Suppose you spent GBP/Euro/ US$/ 20-50K on Adwords in 2008 and its been highly successful. The cost per high quality qualified lead was less than 40 Euros, and the sales team regard you as something of a hero. Senior management hasn’t quite “got it” yet, and still ike to go to expensive trade fairs, splurge on conference sponsorships, but you’ve been redirecting budget to on line and have cut Trade Press advertising completely. Your spend at Google is increasing. However all the planned Google Adwords advertising has been done in English, and you know that this isn’t smart. The multi lingual Adwords pilot was a fiasco (more on this later).
As a result of the global economic downturn, new international markets have been given a higher priority. The CEO and other main board directors, have been asking questions about countries in which the company doesn’t have a good position, and results are expected. The sales team expect you do help them in the same way you have in your traditional English language markets.
The familiar problem is people and resources. There are fewer people than a couple of years ago. The current view is that the existing team has to “try harder” meaning “put in more hours”. Its only when a group of countries gets in enough revenue that a dedicated person is appointed (and that is always in sales not marketing).
Senior management is aware of the “chicken and egg” problem, but will not create new positions in marketing without a guarantee of a return. While they understand is that is impossible to visit all countries, they expect prioritization. Anyone who finds a solution can look forward to rapid advancement. The challenge is to know how to prioritize and how to spent scarce resources well.
Your in-house know how about Google Adwords is better than some consultants. You know what it means to have “content network” turned off, to reduce the low value click throughs. Competitor activity is being analysed with “site-related keywords” in the keyword suggestion tool and with www.spyfu.com.

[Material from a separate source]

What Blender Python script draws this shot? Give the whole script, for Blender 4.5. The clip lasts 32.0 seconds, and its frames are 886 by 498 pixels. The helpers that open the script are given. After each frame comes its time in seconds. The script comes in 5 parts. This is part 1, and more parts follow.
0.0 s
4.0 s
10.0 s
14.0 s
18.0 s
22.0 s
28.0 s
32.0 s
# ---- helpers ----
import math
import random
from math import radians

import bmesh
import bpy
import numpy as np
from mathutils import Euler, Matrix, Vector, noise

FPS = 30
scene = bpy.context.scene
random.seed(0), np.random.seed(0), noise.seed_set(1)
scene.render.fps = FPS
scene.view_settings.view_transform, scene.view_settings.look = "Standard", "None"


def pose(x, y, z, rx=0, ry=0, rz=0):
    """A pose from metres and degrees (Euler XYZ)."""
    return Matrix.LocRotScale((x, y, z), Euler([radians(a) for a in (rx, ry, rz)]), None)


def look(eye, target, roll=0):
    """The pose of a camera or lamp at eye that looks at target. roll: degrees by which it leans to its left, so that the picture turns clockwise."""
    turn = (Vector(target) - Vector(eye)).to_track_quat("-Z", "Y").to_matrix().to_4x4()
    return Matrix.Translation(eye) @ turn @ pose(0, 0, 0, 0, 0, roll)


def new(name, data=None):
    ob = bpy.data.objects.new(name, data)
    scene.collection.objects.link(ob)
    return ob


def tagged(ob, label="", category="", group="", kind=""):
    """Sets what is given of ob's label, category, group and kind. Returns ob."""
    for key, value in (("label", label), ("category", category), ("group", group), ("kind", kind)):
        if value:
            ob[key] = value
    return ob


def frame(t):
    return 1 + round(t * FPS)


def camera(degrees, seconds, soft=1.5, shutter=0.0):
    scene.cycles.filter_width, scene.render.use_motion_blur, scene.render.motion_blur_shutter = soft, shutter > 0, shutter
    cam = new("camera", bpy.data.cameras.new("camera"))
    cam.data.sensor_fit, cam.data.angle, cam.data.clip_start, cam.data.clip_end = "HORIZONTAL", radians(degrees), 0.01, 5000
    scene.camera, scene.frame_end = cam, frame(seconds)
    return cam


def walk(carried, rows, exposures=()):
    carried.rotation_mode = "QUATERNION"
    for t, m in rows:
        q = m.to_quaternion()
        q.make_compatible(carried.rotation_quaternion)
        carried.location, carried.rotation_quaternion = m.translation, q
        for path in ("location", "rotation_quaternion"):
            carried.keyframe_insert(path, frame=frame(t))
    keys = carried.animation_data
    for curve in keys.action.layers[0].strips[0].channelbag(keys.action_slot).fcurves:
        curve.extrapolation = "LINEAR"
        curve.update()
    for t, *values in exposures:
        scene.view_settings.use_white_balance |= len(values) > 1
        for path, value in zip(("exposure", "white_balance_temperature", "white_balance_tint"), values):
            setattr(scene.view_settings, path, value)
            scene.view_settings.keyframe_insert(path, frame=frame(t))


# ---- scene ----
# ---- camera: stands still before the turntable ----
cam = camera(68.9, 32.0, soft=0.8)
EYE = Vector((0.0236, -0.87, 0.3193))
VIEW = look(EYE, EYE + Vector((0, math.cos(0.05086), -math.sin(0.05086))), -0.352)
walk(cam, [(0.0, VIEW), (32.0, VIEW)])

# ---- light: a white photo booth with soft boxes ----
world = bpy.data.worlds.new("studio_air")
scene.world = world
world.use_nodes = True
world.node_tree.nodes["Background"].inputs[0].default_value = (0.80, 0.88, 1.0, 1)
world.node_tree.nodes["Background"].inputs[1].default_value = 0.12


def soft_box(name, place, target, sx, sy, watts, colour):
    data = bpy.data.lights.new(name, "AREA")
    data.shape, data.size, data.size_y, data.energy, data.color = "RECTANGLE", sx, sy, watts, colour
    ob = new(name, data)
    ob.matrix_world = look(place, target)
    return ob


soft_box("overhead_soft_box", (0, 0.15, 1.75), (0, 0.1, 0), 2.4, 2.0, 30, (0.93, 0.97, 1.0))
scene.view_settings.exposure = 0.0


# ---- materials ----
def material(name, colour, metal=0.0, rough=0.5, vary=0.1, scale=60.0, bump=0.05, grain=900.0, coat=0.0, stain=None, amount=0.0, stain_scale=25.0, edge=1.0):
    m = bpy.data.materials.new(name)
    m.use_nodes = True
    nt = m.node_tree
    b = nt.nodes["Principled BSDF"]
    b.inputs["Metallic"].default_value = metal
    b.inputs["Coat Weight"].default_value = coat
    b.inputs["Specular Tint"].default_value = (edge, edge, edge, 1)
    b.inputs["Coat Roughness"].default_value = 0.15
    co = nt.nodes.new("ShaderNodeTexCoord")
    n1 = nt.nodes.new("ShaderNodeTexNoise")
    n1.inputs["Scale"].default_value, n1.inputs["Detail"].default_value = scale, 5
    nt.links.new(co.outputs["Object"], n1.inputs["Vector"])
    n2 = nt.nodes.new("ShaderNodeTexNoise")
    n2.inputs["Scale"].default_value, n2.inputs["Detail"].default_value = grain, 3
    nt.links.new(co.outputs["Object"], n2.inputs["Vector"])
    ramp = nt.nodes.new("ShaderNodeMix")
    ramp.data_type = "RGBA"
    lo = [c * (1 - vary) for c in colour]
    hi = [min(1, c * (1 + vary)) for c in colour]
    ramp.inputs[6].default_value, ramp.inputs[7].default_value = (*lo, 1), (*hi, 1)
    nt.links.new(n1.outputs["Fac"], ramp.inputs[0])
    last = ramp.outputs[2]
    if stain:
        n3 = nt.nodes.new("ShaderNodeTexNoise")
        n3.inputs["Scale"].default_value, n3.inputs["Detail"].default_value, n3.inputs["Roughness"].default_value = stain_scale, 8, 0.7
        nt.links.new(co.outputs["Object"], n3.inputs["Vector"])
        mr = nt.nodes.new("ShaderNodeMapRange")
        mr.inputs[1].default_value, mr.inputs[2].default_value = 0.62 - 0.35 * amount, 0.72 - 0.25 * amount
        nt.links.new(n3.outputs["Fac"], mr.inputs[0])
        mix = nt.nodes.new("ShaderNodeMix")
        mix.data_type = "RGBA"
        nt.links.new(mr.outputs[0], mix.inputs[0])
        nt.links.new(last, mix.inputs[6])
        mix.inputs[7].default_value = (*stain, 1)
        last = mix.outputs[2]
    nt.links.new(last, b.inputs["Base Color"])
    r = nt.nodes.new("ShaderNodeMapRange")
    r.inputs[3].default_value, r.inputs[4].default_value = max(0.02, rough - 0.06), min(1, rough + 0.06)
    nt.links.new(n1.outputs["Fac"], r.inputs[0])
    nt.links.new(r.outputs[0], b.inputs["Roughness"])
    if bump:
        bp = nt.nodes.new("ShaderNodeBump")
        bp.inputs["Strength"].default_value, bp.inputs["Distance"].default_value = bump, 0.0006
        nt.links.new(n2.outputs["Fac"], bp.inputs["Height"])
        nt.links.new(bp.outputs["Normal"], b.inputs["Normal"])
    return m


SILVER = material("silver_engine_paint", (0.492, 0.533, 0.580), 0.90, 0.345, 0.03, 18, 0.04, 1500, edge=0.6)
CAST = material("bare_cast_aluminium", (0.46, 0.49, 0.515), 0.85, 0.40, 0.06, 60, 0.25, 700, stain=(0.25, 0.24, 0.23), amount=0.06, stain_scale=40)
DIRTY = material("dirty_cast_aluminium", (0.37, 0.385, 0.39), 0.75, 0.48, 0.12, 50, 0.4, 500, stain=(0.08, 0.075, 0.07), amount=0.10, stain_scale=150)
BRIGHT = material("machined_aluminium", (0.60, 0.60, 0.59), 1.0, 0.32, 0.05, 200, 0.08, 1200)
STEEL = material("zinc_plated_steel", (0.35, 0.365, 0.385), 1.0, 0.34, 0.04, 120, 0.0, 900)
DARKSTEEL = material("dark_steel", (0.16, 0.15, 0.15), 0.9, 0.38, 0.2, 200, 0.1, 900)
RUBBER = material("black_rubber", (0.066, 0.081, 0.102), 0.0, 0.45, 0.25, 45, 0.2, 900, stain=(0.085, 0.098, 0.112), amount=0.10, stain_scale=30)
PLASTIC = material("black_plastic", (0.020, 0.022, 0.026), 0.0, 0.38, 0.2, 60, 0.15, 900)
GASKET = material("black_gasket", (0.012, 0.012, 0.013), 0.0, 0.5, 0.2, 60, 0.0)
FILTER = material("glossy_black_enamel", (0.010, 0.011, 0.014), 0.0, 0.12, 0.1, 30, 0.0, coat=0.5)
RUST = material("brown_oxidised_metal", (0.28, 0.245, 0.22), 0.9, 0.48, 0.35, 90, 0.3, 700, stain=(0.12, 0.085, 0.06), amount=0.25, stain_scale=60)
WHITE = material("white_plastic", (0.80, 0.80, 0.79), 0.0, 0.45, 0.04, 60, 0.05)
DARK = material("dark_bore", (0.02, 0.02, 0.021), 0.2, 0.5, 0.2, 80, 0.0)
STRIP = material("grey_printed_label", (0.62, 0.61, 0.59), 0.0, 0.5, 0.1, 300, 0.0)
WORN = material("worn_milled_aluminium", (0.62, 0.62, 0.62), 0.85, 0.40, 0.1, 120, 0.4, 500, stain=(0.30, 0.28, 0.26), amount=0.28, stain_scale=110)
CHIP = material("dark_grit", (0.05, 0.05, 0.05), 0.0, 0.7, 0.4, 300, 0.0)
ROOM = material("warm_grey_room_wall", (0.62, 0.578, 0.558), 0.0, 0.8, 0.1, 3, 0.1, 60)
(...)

You have robust rapid site development so that well designed keyword rich landing pages for your campaigns can go up within 48 hours. If your in house team are too busy (sounds familiar) you have approved outsourced web developers who are quick, cheap and reliable. You are using exact matches and using Google Analytics Conversion Code to track the results. In English on line marketing, you are ahead of the game. The situation in foreign languages is however far from satisfactory.
As a result of brainstorming and common sense, the idea of Adwords advertising in languages other than English has been considered and an unsatisfactory pilot has taken place The most successful keywords in English were translated, and keywords bought in French, Italian, German and Spanish. Most were surprisingly cheap usually except for some German keywords which were astonishingly expensive, suggesting that someone valued them very highly indeed.
As a result of inadequate budgeting there we no dedicated localized landing pages in the language of the key words so to start with clicks were directed to the correct bit of “about us” on the corporate web site which is in German French Italian Spanish and Japanese. This produced reasonable traffic but a high “bounce rate” where visitors arrived and left almost immediately. Visitors arrived expecting to see information about latest products but soon discovered that the web site did not provide the product information they were looking for in the right language.
Dramatic and stressful situations arose in the headquarters where Italian and German speakers started calling up and finding that no one was available to talk to them. Marketing was made to feel stupid. Surely it was predictable that Adwords in Italian might lead to Italians calling up.
The second phase of the pilot was to direct the clicks to distributors’ web pages and country offices.
The distributors had no idea that their leads were arriving thanks to global marketing, but were of course appreciative. A retrospective survey revealed that there was some increase in the number of leads coming off distributor web sites, but as distributor offers and promotions never matched exactly what was going on in the wholly owned subsidiaries, integration was hard.
The country offices were not set up to deal with sales leads generated in this fashion. Traditionally minded sales reps did not have the skills to properly and quickly qualify the leads, and some bad feeling was generated as sales managers grumbled about the fact that students and competitors were “wasting” advertising money on by clicking, And marketing felt their efforts were not being properly followed up on.